How to Adjust Status from E-2 to EB-5
The opportunity to change from a temporary E-2 status to that of a permanent EB-5 status is the result of a provision of the United States immigration law called “adjustment of status”. By utilizing this provision, the applicant can move from one status to the other without having to leave the United States. To adjust status from an E-2, to that of an EB-5, requires the applicant to show the following:
1. The applicant is currently in a valid, unexpired status in the United States, 2. The applicant has not violated any immigration laws or certain other laws of the United States, 3. The applicant has obtained an approved alien entrepreneur petition, and 4. An immigrant visa is immediately available to the applicant.
The requirement that an immigrant visa be immediately available to the applicant is of particular importance here. The United States government puts caps on the number of Permanent Resident statuses that it offers each year. These cap numbers are specific to different categories of Permanent Residence and countries of applicant origin and reset every year. If the cap has not been filled for a particular status and country of origin in a particular year, then an immigrant visa will be immediately available.

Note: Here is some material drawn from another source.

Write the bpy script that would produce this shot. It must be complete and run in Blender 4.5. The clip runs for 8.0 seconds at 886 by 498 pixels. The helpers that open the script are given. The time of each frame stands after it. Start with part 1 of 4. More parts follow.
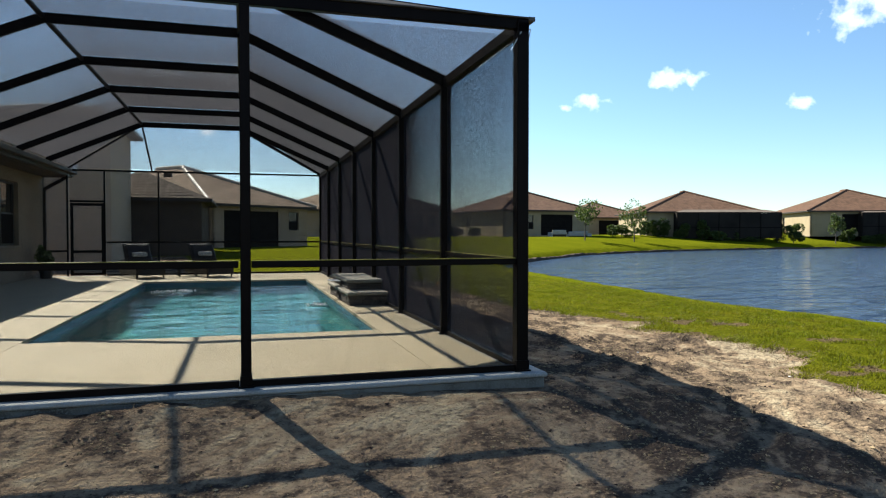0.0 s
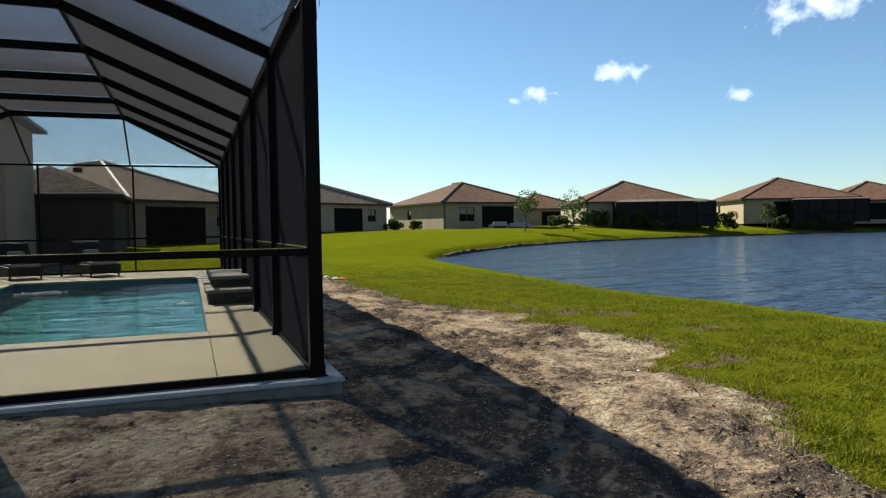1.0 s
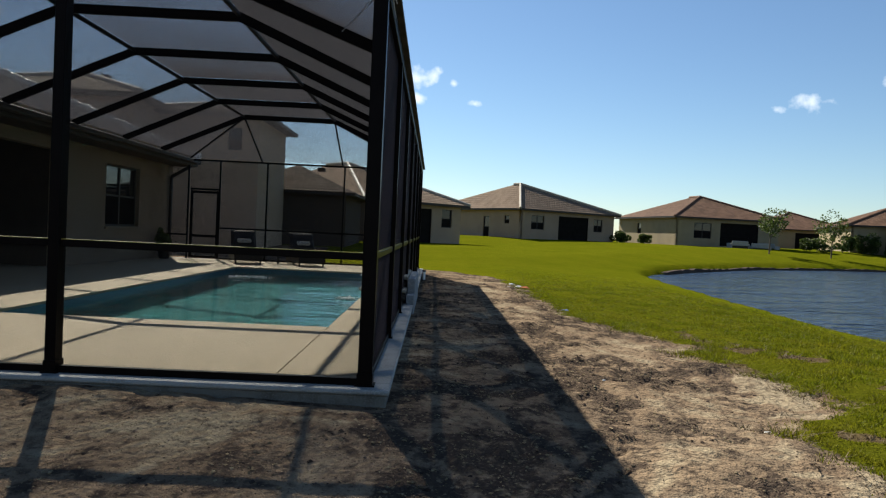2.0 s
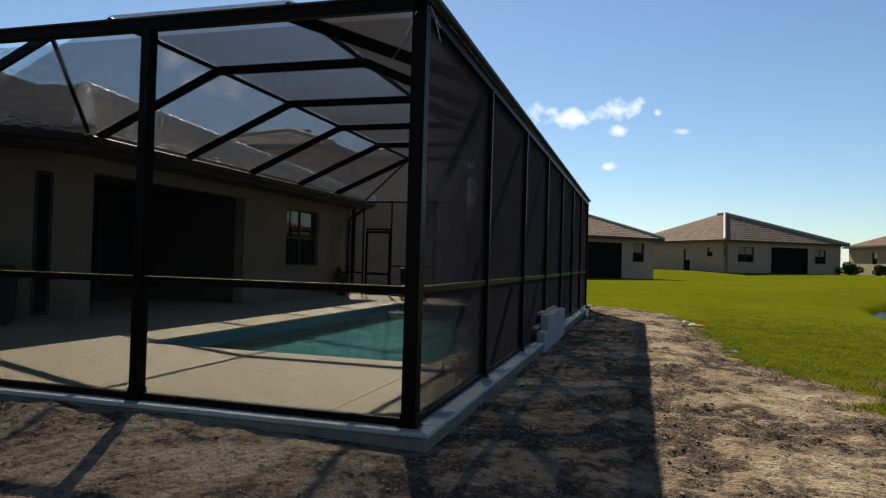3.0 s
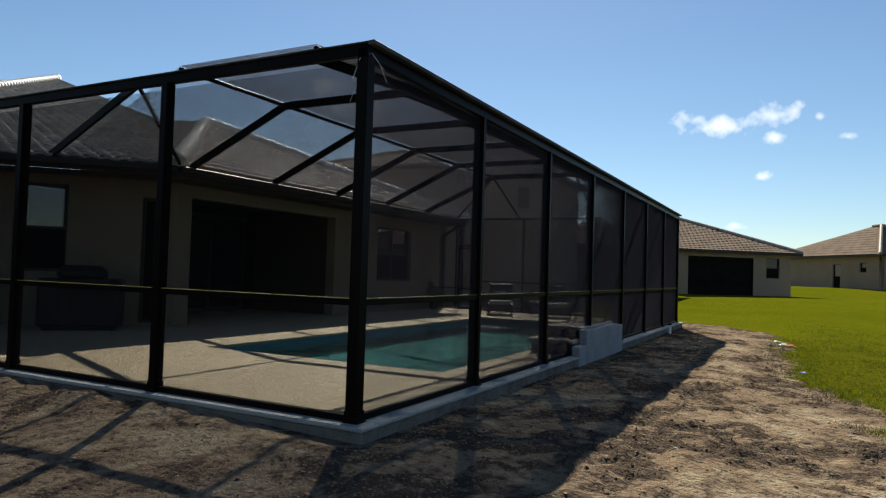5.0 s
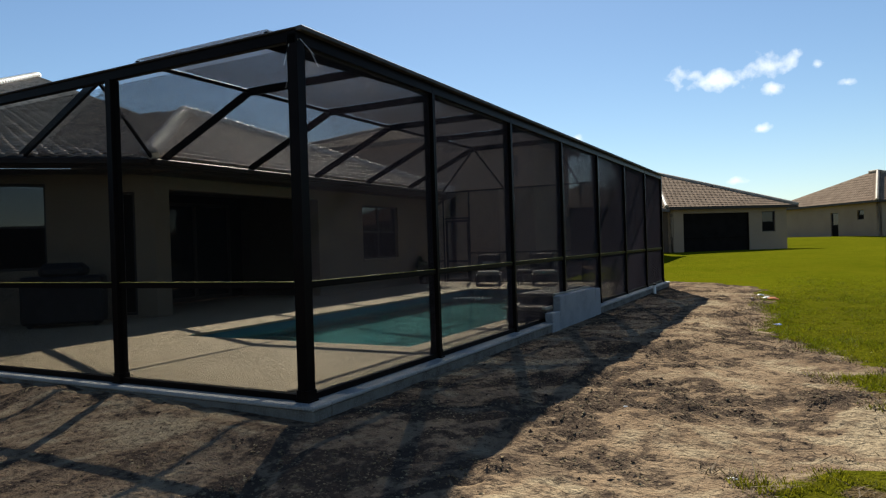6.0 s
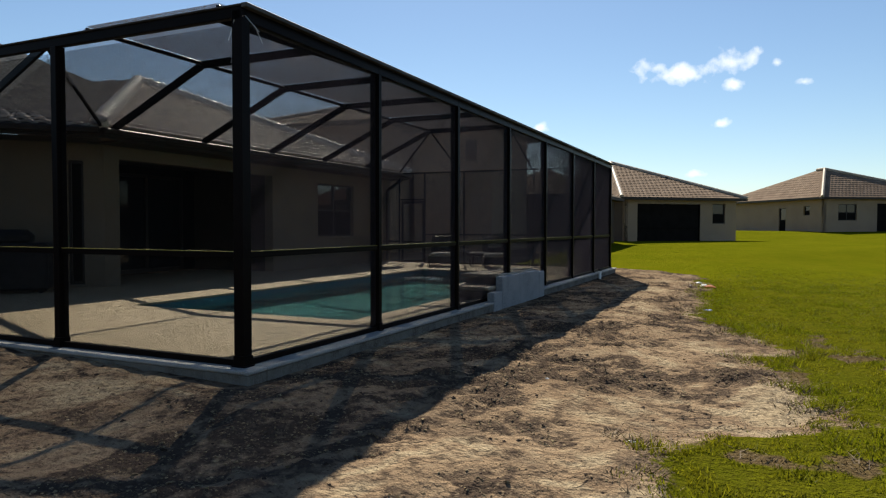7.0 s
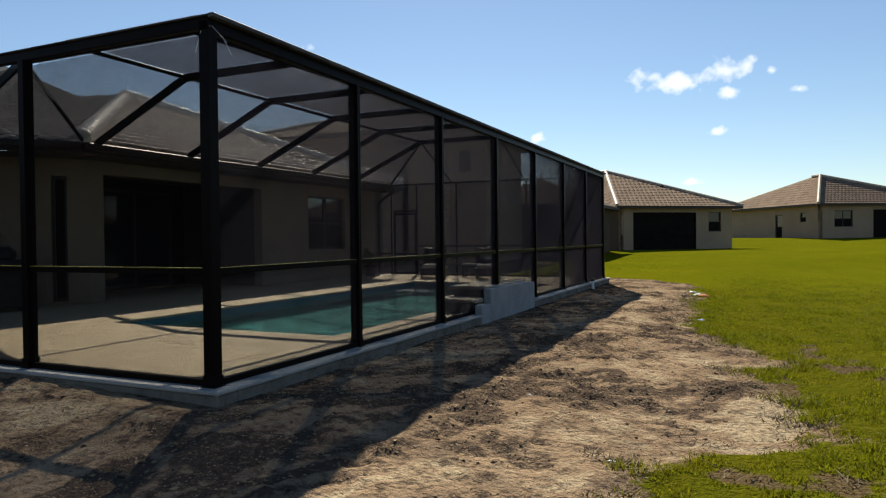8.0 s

The Last Step: Adjustment of Status and Removing Conditions on Permanent Residency
Once an immigrant visa is available, the applicant investor files for an adjustment of status. This applicant is generally less complex and requires less documentation than the previously filed petition. Once the adjustment of status application has been filed, the applicant and applicant’s family will generally be required to attend an interview in the United States. If approved, the applicant and applicant’s family will receive their 2 year provisional Permanent Resident status.